27. The hair dryer of claim 18, wherein said housing has one or more apertures positioned between said air inlet and said air outlet and at an axial downstream distance from said inner annular sleeve.

28. The hair dryer of claim 27, further comprising one or more inner annular airfoils positioned proximate said one or more housing apertures to separate said one or more housing apertures from said second hub.

29. The hair dryer of claim 18, wherein said fan is positioned part-in and part-out of said air inlet of said housing.

30. A hair dryer comprising:

a housing having an air inlet and an air outlet;

a heater being positioned in said housing;

a motor being positioned in said housing;

a fan having one or more hubs with a plurality of propeller blades, said fan being operatively connected to said motor; and

a controller for selectively controlling said one or more hubs and/or said motor to selectively and/or separately manipulate the operation thereof,

wherein said one or more housing apertures are positioned between said air inlet and said air outlet.

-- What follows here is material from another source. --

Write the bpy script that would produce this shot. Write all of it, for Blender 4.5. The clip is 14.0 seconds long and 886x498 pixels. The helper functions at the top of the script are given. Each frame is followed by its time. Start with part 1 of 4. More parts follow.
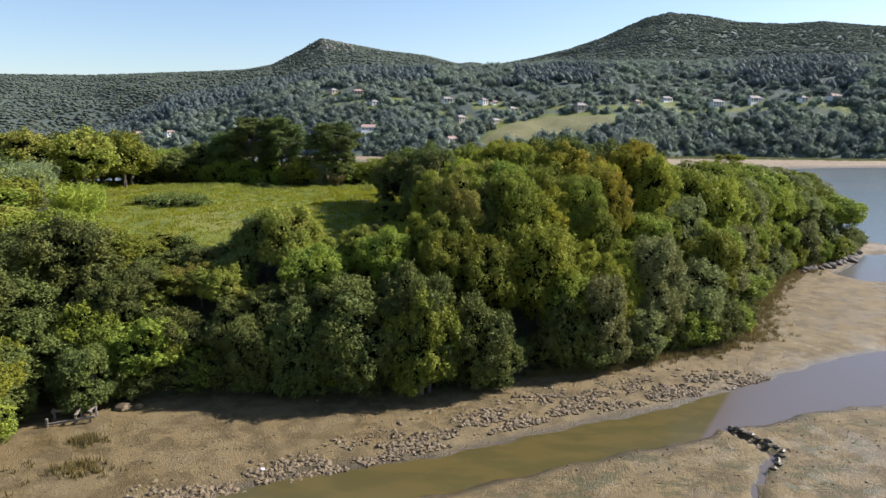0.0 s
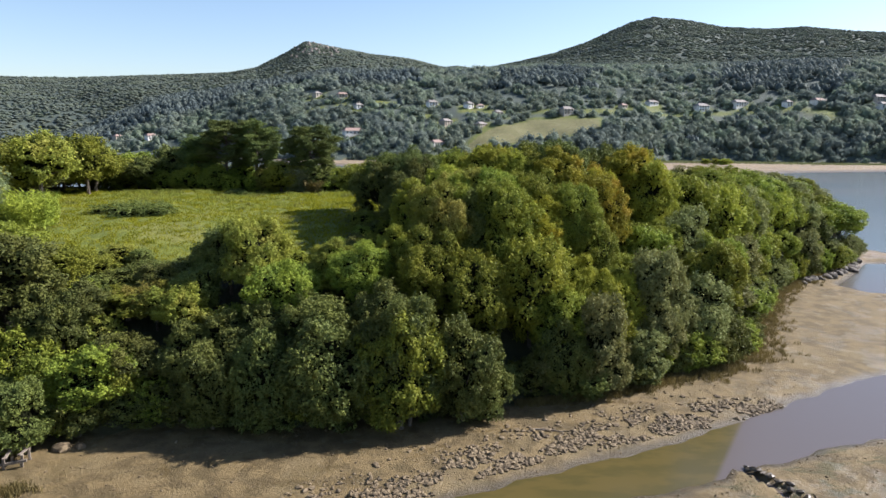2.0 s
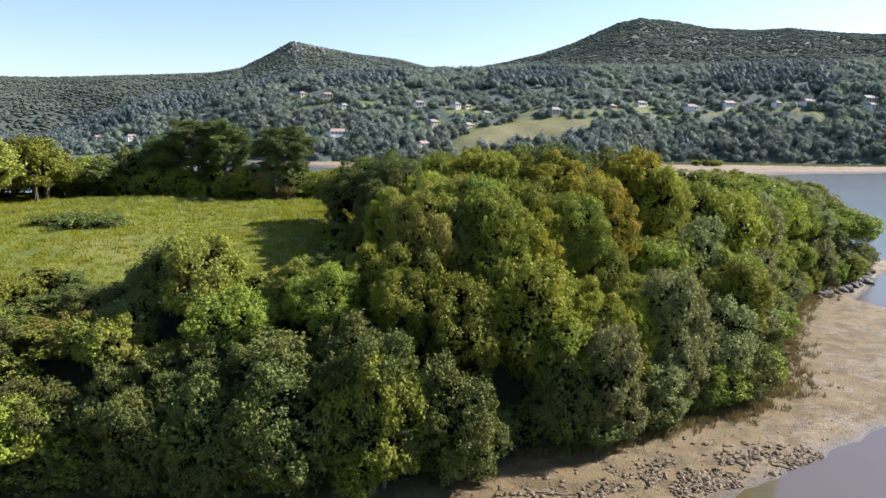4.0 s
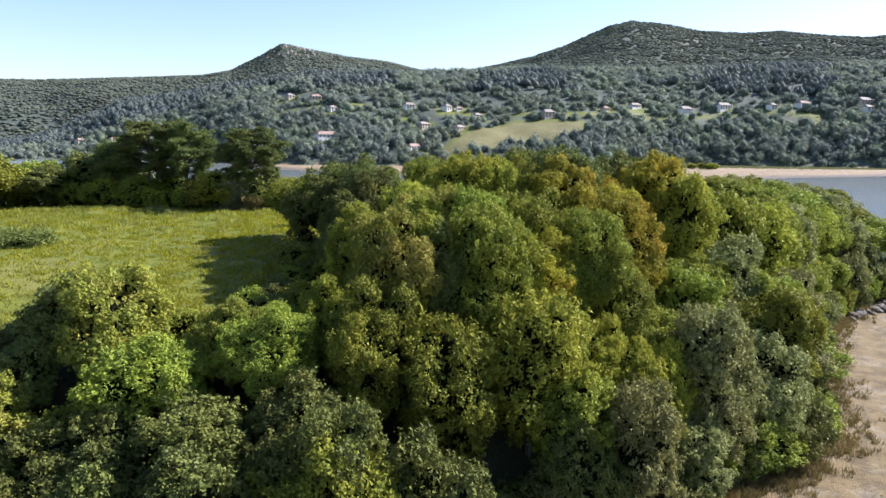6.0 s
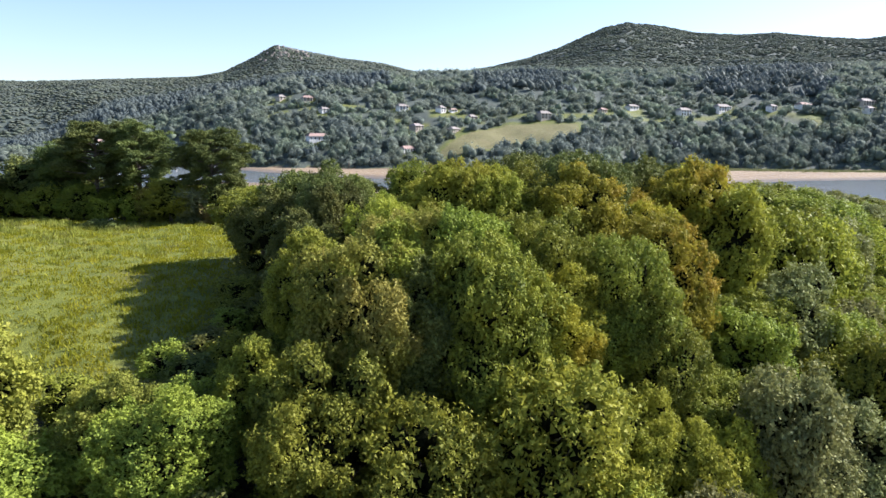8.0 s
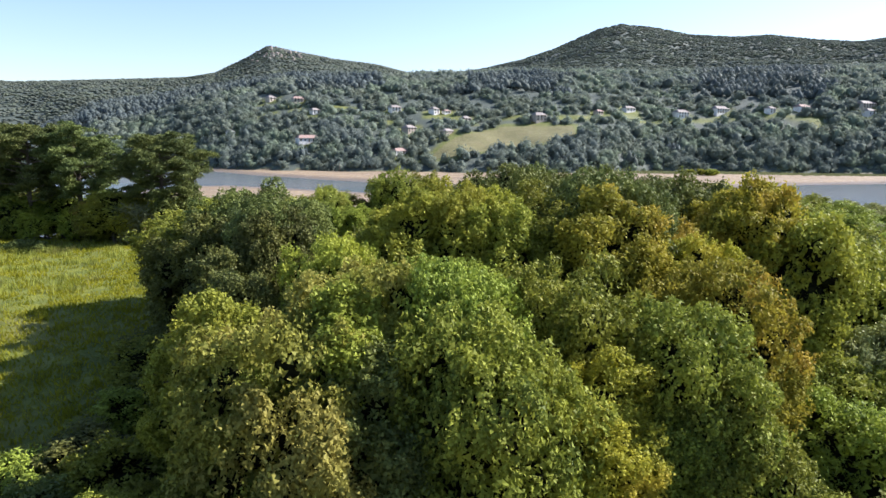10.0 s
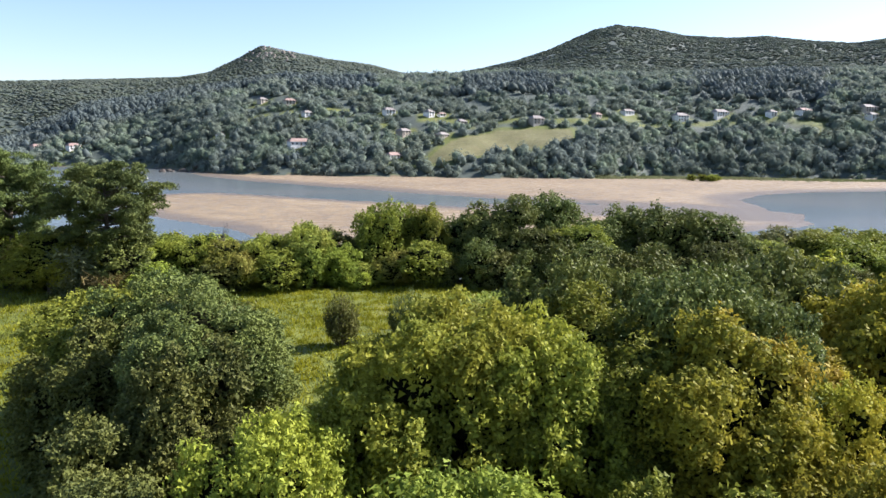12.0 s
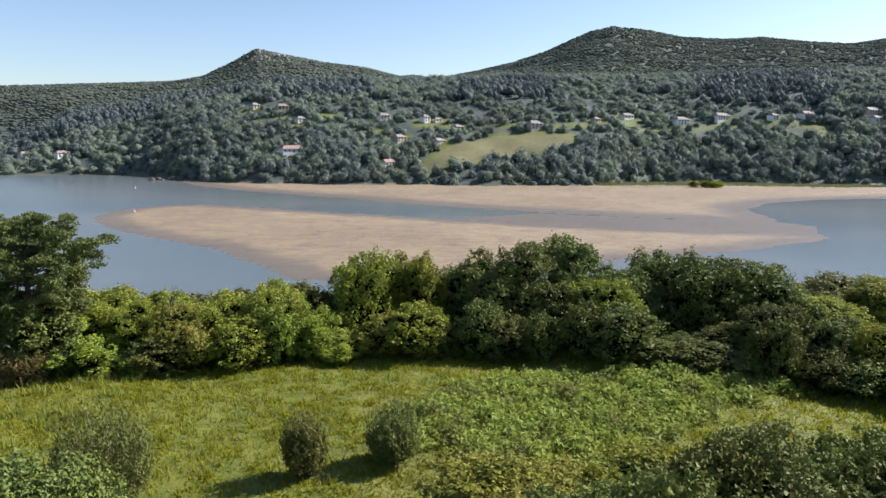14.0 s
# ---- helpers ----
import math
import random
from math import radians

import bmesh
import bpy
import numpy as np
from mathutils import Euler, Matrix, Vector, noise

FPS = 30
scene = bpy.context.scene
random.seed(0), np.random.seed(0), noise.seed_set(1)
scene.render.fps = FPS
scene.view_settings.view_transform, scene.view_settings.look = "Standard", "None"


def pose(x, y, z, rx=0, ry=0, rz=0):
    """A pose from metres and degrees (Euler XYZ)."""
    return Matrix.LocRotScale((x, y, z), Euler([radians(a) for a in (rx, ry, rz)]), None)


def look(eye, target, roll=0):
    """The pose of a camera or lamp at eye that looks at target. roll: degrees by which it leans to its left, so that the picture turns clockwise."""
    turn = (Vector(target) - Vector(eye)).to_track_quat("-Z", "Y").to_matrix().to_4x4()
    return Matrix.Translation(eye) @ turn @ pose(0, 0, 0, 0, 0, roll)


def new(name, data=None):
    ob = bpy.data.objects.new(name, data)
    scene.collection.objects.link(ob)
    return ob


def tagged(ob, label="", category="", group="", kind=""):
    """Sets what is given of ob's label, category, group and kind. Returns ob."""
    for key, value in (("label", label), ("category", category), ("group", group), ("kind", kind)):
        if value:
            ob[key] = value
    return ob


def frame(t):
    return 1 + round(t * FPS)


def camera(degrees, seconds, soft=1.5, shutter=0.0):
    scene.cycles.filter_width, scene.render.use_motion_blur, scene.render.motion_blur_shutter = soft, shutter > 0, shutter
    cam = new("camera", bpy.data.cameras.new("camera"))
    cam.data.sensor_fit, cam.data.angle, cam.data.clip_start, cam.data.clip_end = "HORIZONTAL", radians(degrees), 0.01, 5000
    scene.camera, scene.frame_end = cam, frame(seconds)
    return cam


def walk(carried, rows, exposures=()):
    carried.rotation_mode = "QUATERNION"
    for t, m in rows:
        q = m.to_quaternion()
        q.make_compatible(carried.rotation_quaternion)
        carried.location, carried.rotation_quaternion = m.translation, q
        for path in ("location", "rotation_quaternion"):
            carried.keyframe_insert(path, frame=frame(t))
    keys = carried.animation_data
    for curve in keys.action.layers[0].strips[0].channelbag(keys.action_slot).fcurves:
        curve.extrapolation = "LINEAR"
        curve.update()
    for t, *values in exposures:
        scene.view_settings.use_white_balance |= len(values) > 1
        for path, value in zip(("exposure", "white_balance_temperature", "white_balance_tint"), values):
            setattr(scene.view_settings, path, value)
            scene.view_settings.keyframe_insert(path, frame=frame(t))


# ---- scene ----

31. The hair dryer of claim 30, wherein said housing has one or more inner airfoils.

32. The hair dryer of claim 31, wherein said housing has an inner annular sleeve surrounding said fan and positioned to form with said housing an air gap therebetween.

33. A hair dryer comprising:

a housing having an air inlet and an air outlet;

a heater being positioned in said housing;

a motor being positioned in said housing; and

a fan being operatively connected to said motor and being positioned part-in and part-out of said housing.

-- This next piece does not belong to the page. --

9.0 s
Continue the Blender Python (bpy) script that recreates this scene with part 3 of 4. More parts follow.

34. A hair dryer comprising:

a housing having an air inlet and an air outlet;

a heater being positioned in said housing;

a fan for moving a high volume of air at slow rotational speeds;

a motor operatively connected to said fan to selectively drive said fan at high and/or low rotational speeds while operating at reduced motor speeds; and

a quiet shot control switch for instantaneously reducing said rotational speeds of said fan to facilitate a quieter operation thereof.